A vida é a arte do desencontro
A vida é a arte do desencontro". Cabe a nós, deambulantes, deslindar os nós a que nos propomos ou que o destino nos propôs. Cabe a nós, almas errantes, cortar o fio que nos conduz se assim o entendermos, para isso temos a razão: decidir: deslindar ou romper. Porém há vezes em que a razão é toldada por algo indecifrável, desgraçadamente poderoso. Estanques, em nós, por dentro, já nem o próprio pensamento controlamos e as palavras vagueiam incoerentes, soltas, libertinas (não livres, antes presas, muito presas, prisioneiras, escravas). Todo o ser se transforma, o próprio olhar muda. Brilha desmesuradamente. Cega camufladamente. O sorriso sorri impertinentemente sem motivo aparente. O pensamento descontrolado permite ao sorriso sorrir sem que tivesse perguntado à mente.

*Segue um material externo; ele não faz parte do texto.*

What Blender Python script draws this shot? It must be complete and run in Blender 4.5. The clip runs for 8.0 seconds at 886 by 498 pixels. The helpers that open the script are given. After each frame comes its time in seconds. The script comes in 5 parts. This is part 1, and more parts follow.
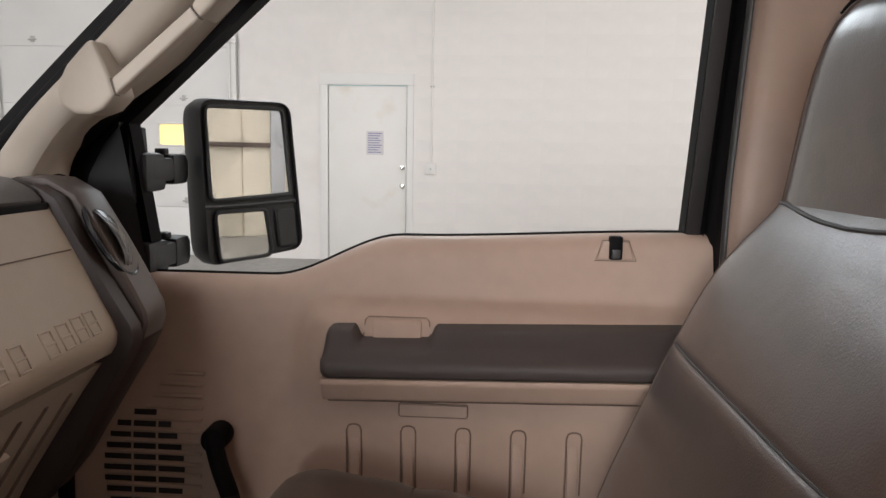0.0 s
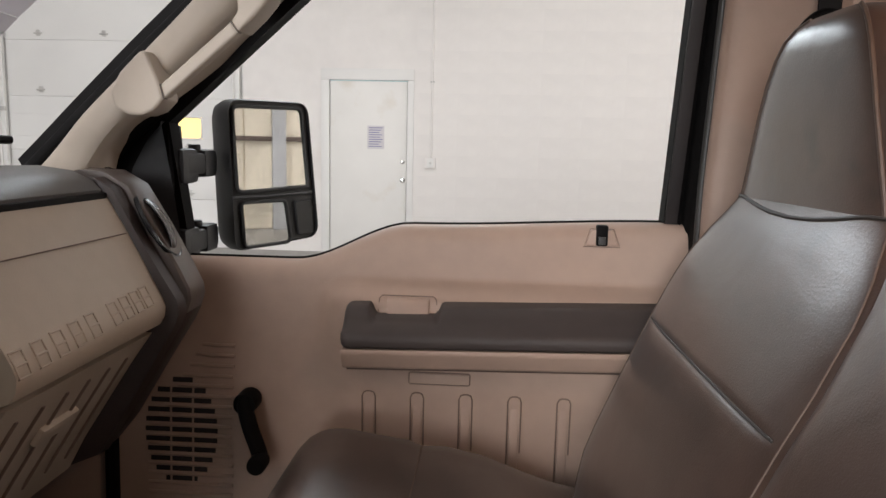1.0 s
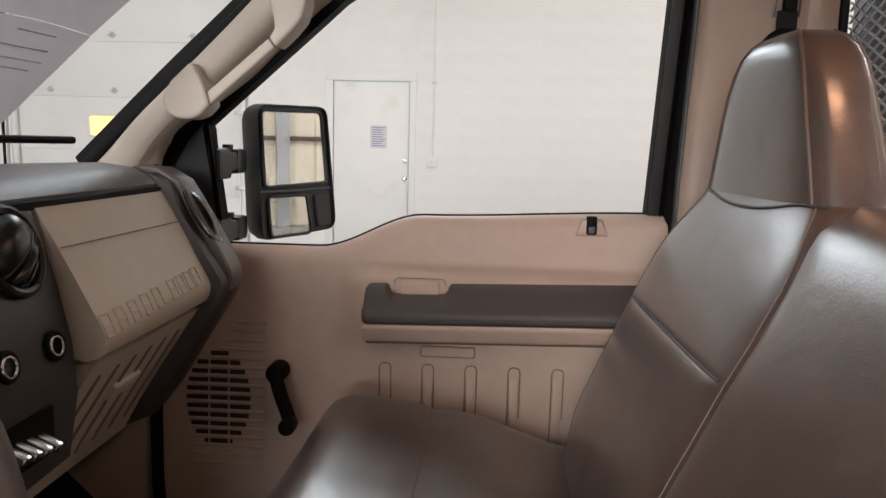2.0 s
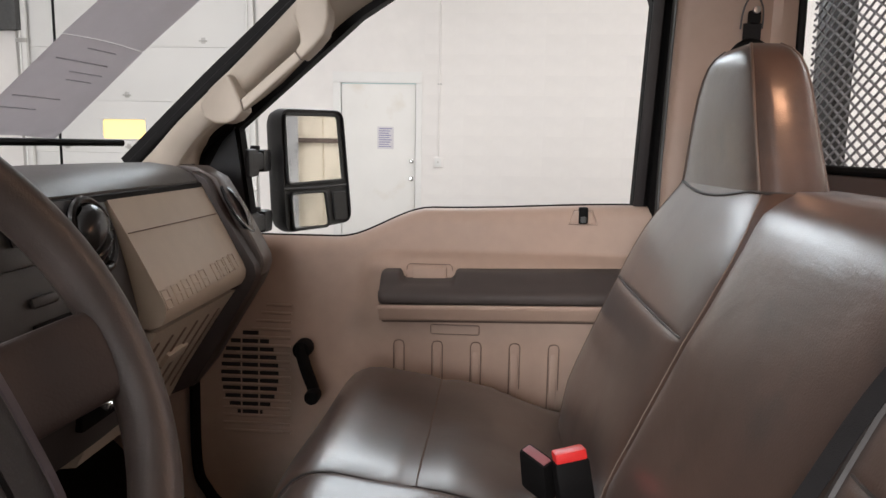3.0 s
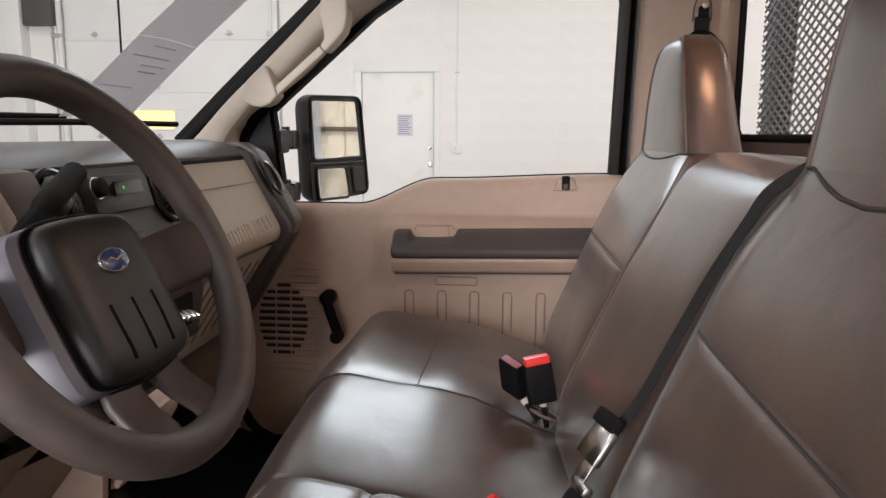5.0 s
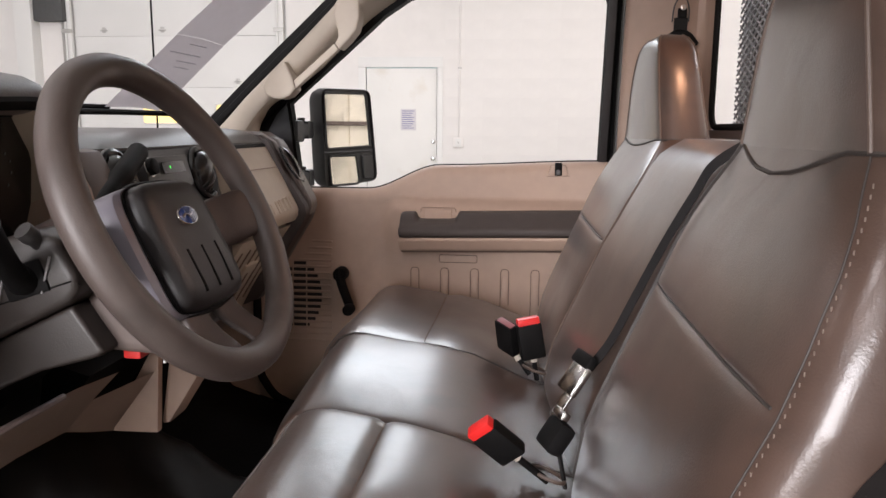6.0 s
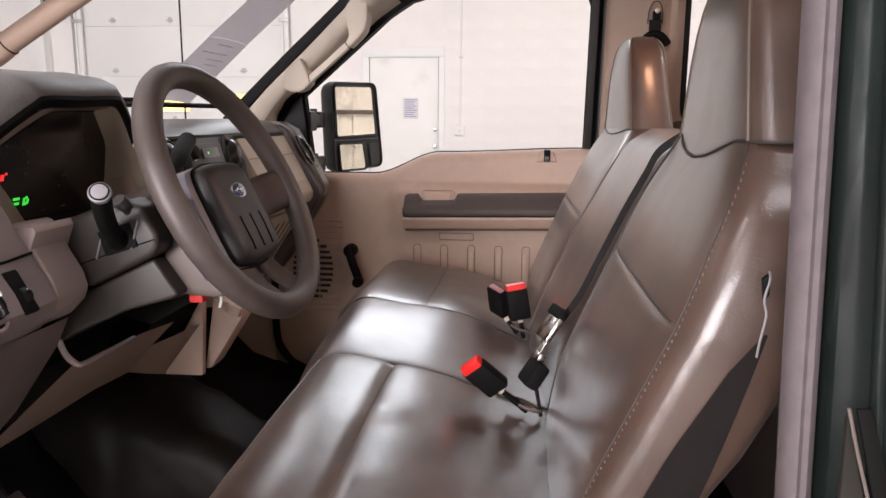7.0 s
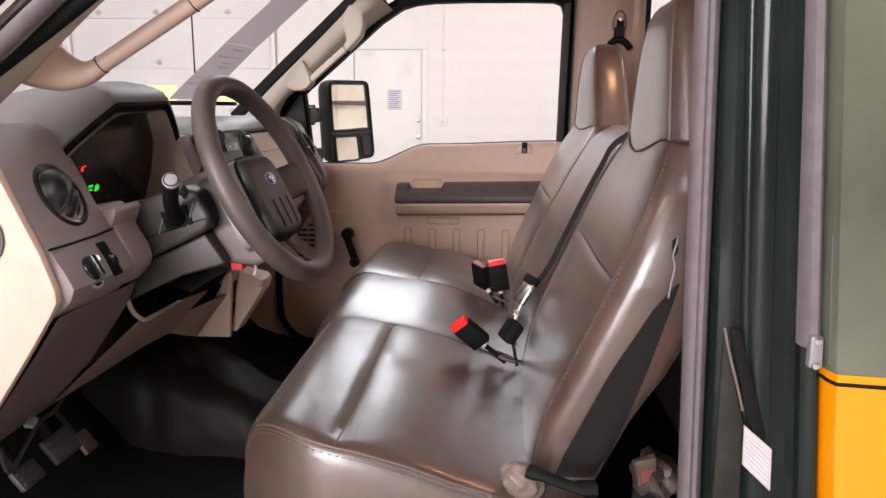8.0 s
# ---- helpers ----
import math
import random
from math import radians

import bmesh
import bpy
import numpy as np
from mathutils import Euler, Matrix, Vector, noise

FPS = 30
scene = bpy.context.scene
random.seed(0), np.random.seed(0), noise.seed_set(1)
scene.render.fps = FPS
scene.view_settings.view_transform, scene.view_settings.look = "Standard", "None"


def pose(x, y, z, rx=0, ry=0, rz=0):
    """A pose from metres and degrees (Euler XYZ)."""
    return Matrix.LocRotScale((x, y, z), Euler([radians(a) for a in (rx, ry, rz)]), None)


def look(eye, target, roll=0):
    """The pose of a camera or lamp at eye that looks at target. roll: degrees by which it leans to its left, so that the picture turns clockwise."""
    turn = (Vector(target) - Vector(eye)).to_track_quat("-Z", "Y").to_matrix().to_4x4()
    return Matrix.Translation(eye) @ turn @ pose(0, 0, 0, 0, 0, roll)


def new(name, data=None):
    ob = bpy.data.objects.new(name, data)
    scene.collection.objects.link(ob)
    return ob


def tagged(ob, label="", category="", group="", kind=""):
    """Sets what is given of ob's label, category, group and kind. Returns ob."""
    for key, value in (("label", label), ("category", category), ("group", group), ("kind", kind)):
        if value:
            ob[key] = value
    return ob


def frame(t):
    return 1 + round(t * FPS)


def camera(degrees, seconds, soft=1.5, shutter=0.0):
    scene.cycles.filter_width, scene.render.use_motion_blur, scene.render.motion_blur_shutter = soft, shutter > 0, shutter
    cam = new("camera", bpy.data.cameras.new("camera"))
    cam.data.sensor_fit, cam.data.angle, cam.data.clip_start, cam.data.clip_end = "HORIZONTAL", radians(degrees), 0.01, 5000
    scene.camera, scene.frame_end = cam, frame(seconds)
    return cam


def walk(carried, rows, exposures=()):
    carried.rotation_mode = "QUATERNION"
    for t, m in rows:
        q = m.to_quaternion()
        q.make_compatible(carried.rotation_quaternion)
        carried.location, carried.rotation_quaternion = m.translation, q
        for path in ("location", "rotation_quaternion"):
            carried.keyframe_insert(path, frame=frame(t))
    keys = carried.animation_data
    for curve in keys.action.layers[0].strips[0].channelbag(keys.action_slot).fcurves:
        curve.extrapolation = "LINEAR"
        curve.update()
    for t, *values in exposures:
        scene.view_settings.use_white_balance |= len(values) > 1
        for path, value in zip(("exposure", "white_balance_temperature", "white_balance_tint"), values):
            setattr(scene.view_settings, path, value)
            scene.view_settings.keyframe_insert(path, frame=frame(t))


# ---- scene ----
cam = camera(62.8, 8.0)
PATH = [
    (0, (-0.003, -0.002, 1.566), (-0.131, 1.976, 1.301), 1.0),
    (0.5, (-0.006, -0.072, 1.571), (-0.132, 1.905, 1.295), 1.2),
    (1, (-0.007, -0.15, 1.572), (-0.129, 1.826, 1.291), 1.3),
    (1.5, (-0.013, -0.235, 1.574), (-0.131, 1.742, 1.291), 1.5),
    (3, (-0.003, -0.498, 1.571), (-0.142, 1.477, 1.289), 0.9),
    (3.5, (0.011, -0.576, 1.572), (-0.142, 1.398, 1.284), 0.8),
    (4, (0.036, -0.647, 1.566), (-0.131, 1.324, 1.272), 0.5),
    (4.5, (0.056, -0.719, 1.553), (-0.127, 1.25, 1.249), 0.4),
    (5.8, (0.085, -0.931, 1.532), (-0.129, 1.031, 1.211), 0.2),
    (6, (0.088, -0.976, 1.529), (-0.118, 0.987, 1.205), 0.4),
    (6.5, (0.103, -1.087, 1.533), (-0.11, 0.873, 1.196), 0.4),
    (7, (0.12, -1.206, 1.536), (-0.091, 0.751, 1.18), 0.4),
    (7.5, (0.127, -1.339, 1.548), (-0.065, 0.617, 1.178), 0.3),
    (8, (0.127, -1.466, 1.558), (-0.035, 0.49, 1.175), 0.4),
]
walk(cam, [(t, look(eye, target, roll)) for t, eye, target, roll in PATH], [(0, -0.17, 6520, 10), (1.5, -0.1, 6520, 10), (3, -0.03, 6510, 10), (4.5, 0.0, 6500, 10), (6.5, 0.2, 6620, 15), (8, 0.26, 6720, 18)])

# ---- world, lamps, exposure ----
world = bpy.data.worlds.new("world")
scene.world = world
world.use_nodes = True
wn = world.node_tree.nodes
sky = wn.new("ShaderNodeTexSky")
sky.sky_type, sky.sun_disc, sky.sun_elevation, sky.sun_rotation = "NISHITA", False, radians(35), radians(200)
world.node_tree.links.new(sky.outputs[0], wn["Background"].inputs[0])
wn["Background"].inputs[1].default_value = 0.1

GROUND = 0.28      # workshop floor
CEIL = 5.2


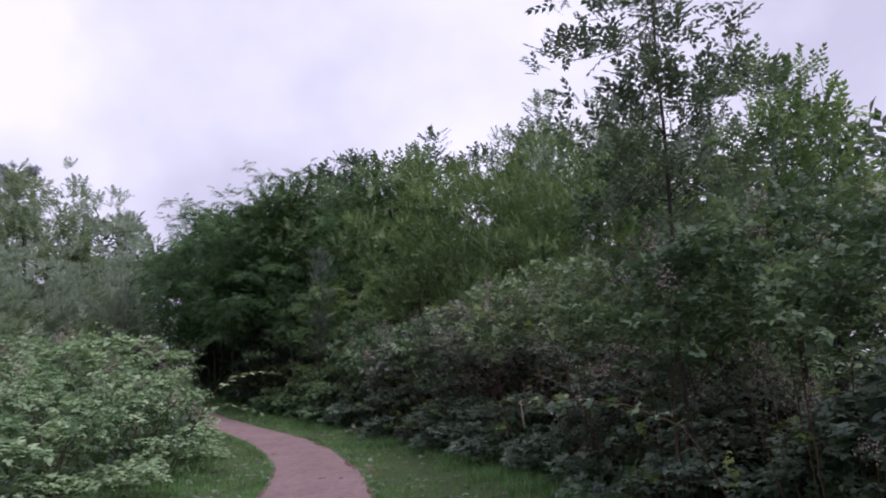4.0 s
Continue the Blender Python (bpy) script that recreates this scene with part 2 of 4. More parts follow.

Perdidos, nesta arte de desencontros que a vida é, vivemos, sem saber se vivemos mesmo ou se apenas projetamos nesta vida o esboço de um desenho inacabado, o tronco de uma árvore qualquer, a asa de um corvo, a cor num pincel, uma tela em branco, vazia, um livro por folhear, desfolhar se a raiva deixar, uma canção por cantar, um poema por fazer, dizer, morrer, um filho por ter, um amor por viver, vinho por beber, mergulho por dar, vestido por vestir, grito por gritar, abafado, mudo. A vida é a arte do desencontro. Cabe a nós deambulantes, deslindar os nós a que nos propomos ou que o destino nos propôs.